**DATA ROWS**
====

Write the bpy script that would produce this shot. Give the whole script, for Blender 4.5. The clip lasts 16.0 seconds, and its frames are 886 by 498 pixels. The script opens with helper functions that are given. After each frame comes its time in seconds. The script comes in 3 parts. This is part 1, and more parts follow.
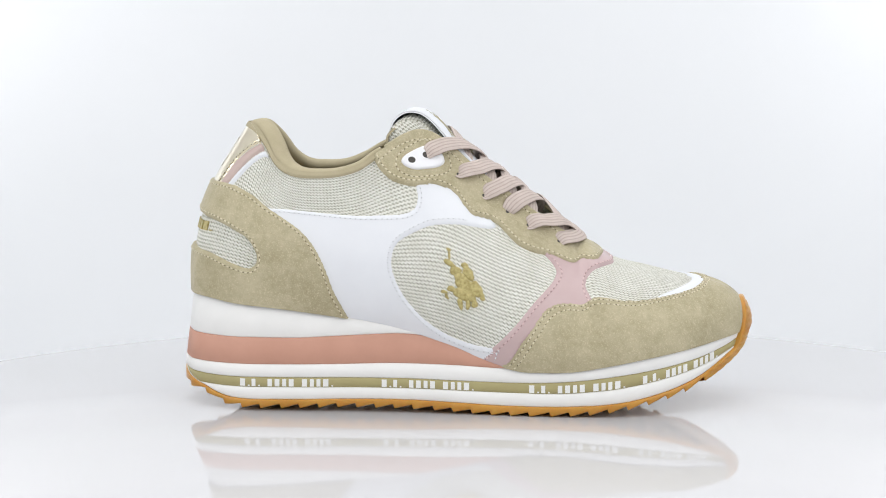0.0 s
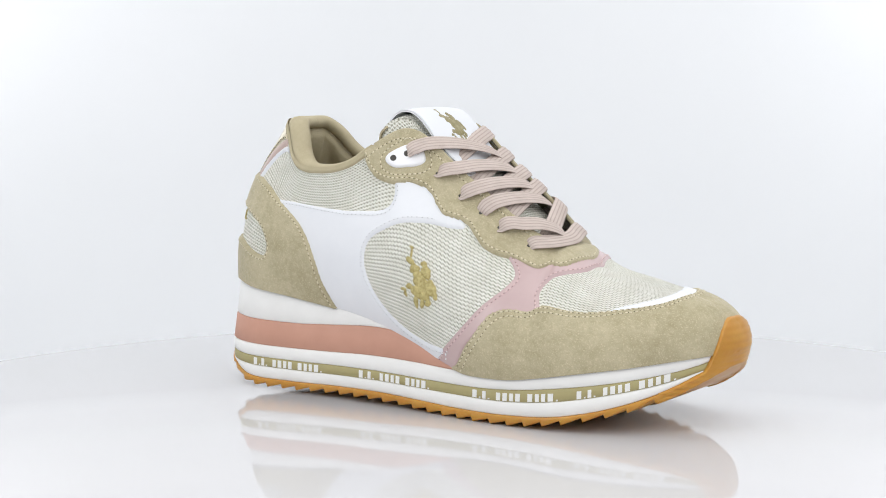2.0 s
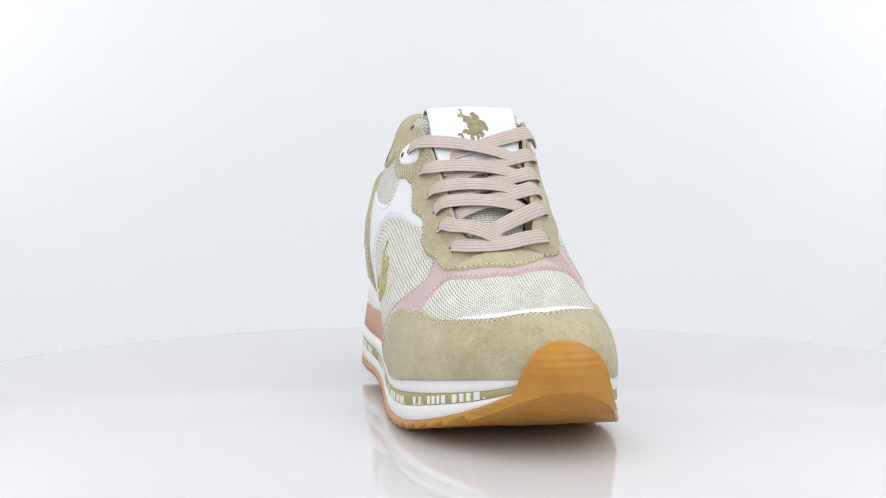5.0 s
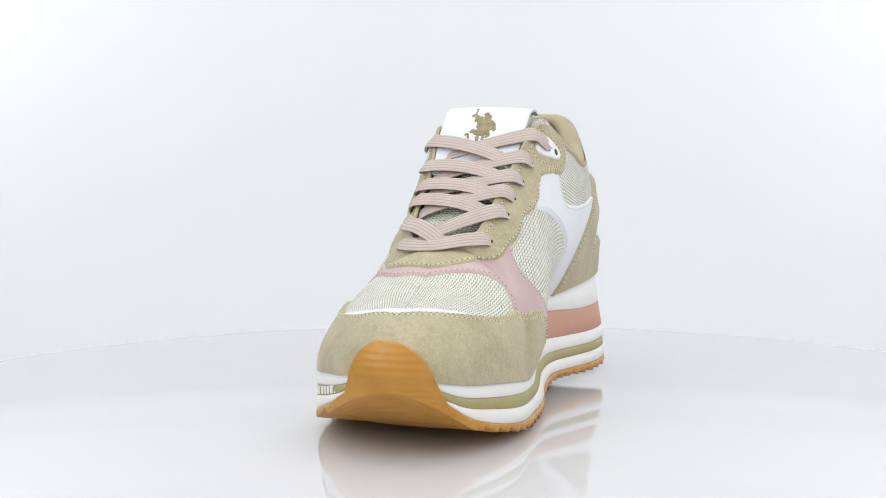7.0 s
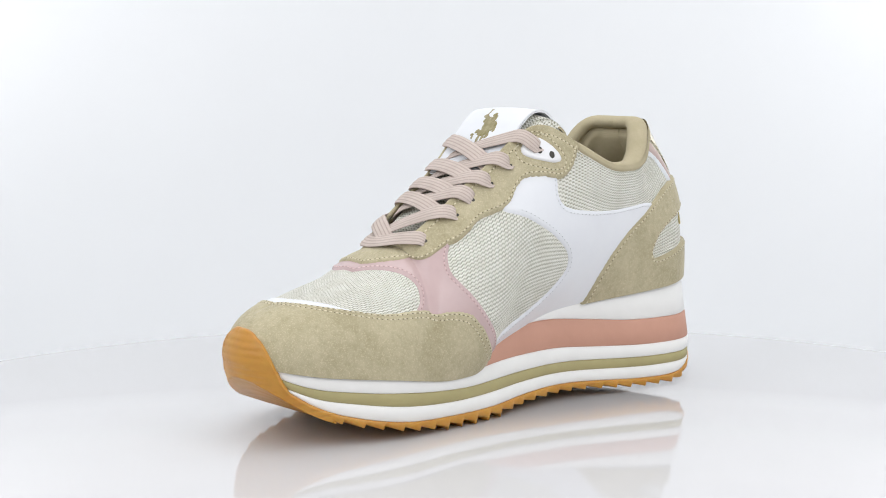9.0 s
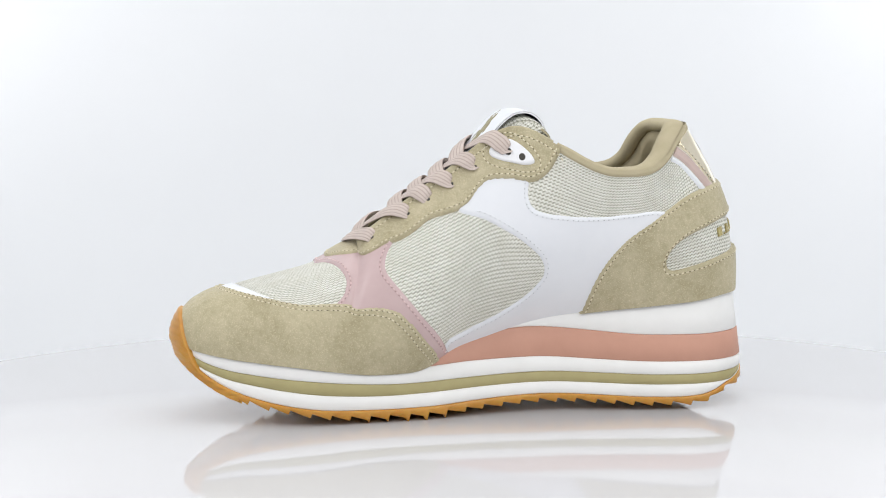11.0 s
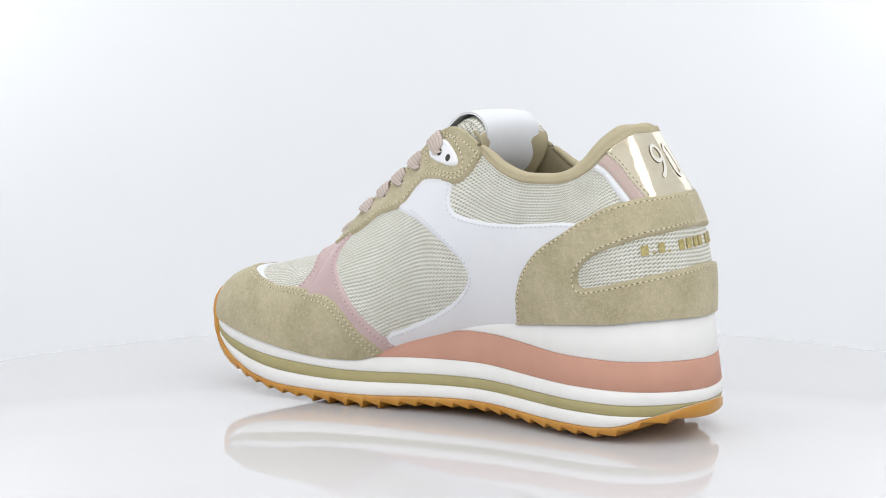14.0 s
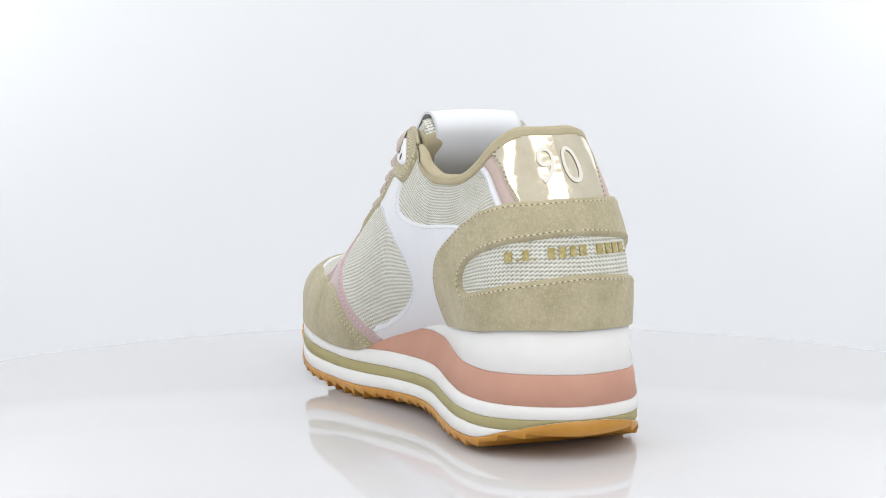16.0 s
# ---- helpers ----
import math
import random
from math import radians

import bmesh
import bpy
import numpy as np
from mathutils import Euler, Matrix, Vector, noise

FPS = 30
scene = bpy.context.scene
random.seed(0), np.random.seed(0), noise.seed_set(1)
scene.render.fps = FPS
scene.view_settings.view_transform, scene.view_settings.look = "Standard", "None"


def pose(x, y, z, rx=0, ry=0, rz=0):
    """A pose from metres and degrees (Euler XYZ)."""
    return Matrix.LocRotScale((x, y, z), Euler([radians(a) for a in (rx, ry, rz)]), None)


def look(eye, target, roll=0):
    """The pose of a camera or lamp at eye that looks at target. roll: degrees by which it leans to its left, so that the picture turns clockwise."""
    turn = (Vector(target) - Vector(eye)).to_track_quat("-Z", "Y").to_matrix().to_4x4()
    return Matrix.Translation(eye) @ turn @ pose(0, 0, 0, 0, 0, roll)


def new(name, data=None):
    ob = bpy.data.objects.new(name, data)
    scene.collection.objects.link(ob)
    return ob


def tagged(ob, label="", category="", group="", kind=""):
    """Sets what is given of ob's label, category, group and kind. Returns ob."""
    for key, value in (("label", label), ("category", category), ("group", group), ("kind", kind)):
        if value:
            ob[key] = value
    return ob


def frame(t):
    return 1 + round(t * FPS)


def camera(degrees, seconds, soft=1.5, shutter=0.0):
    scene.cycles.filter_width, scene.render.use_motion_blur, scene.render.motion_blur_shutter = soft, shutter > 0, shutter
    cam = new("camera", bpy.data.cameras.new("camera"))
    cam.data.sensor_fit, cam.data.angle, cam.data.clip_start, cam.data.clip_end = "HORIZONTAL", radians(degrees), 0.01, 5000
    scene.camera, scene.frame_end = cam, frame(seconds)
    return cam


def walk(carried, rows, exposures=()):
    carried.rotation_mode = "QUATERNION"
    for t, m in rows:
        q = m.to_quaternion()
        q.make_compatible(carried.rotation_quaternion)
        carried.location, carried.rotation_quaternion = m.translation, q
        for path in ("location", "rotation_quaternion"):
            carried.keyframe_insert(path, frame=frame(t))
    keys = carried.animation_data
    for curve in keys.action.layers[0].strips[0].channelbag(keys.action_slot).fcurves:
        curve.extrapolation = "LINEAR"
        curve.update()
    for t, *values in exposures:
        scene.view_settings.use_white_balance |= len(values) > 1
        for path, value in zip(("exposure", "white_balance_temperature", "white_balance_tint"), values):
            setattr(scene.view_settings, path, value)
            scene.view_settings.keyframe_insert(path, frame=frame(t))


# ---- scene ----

====

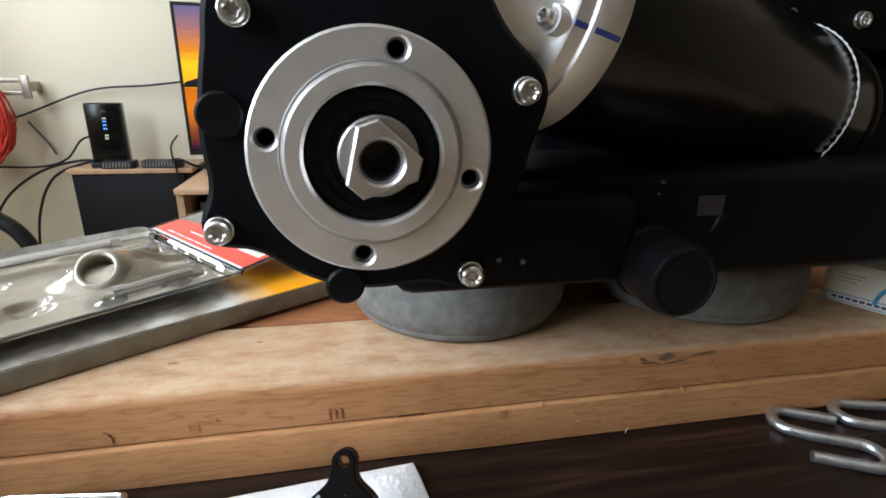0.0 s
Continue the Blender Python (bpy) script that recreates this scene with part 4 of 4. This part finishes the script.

====

**TASK TO COMPLETE**
The material above holds pictures; leave them out. Repeat exactly the lines from the one containing "Write the bpy" through the one containing "from math import radians", and nothing else.

**THE RESPONSE**
Write the bpy script that would produce this shot. Give the whole script, for Blender 4.5. The clip lasts 16.0 seconds, and its frames are 886 by 498 pixels. The script opens with helper functions that are given. After each frame comes its time in seconds. The script comes in 3 parts. This is part 1, and more parts follow.
0.0 s
2.0 s
5.0 s
7.0 s
9.0 s
11.0 s
14.0 s
16.0 s
# ---- helpers ----
import math
import random
from math import radians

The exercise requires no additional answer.